Wir dürfen uns also nicht mit Zerrformen zufrieden geben, welche den wahren Gott und Seine unendliche Liebe verkennen oder ganz ausschließen.

Wenn jemand wirklich das Reich Gottes erwartet, dann öffnet er sein Herz, dann lebt er nicht mehr ohne Liebe und ohne Sinn. Er lebt dann im Bewusstsein des höchsten Zieles, das letztlich den alleinigen Wert unseres ganzen Lebens ausmacht. Er erfasst so den Wert der ganzen Schöpfung in klarem Licht. Er lebt für Gott und für Seinen heiligen Willen und im Bewusstsein, dass nicht blinder Zufall oder menschliche Kraft die Geschicke der Welt und der Kirche lenken, sondern Gottes weise und gütige Vorsehung, und er versteht, dass Gott auch durch Schwierigkeiten oder durch die Schwachheit von Menschen Gutes bewirken kann.

Nicht menschliche Rücksicht, nicht Stolz oder Eigenwille, sondern nur diese Gesinnung ehrlicher und offener Rückbesinnung auf die Liebe und Wahrheit Christi sollen uns in unserem Tun bestimmen, auch in der Verteidigung des Glaubens heute! Nur so können wir beginnen, das Angesicht der Kirche, das heute oft und von vielen, auch durch unsere Sünden, entstellt ist, wieder zu erneuern.
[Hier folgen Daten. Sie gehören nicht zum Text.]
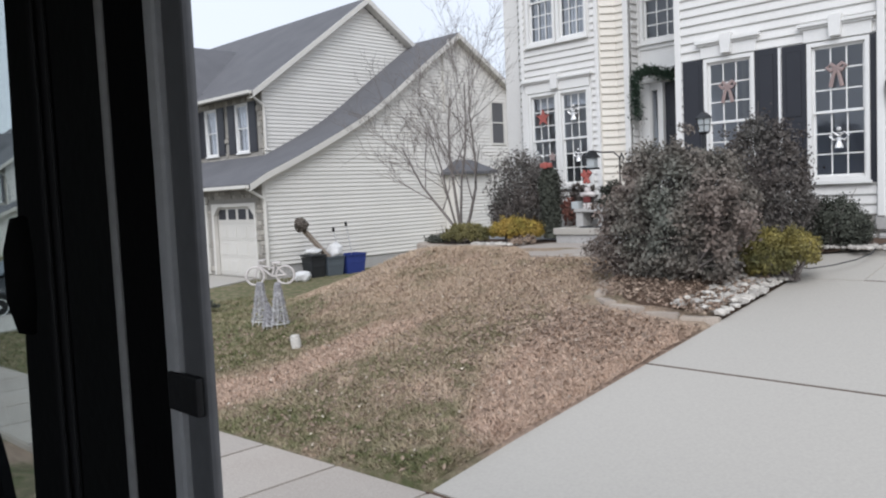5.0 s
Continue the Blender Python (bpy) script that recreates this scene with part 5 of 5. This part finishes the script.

„Die Pforten der Hölle werden sie nicht überwältigen" (Mt.16, 18). Jesus Christus hält auch heute Seine Kirche in Seiner Hand. Wo wir Seine Hilfe erfahren, sollen wir sie auch anerkennen und dankbar sein, wo wir Seine Hilfe brauchen, weiter bitten! So wollen und dürfen wir weiter für Sein Reich eintreten, um sein Kommen beten, andere im Glauben stärken und so Glaube, Hoffnung und Liebe mit Gottes Hilfe schlicht und treu im Alltag in die Tat umsetzen, wie es auch Maria und alle Heiligen in den Schwierigkeiten ihrer Tage getan haben. Mögen sie für uns und für die katholische Kirche unserer Tage beten, damit auch wir würdig werden, am Reich Gottes mitwirken und teilhaben zu dürfen, bis Christus einst kommen wird, um Sein Reich und vor allem uns selbst in Seiner Liebe zu vollenden.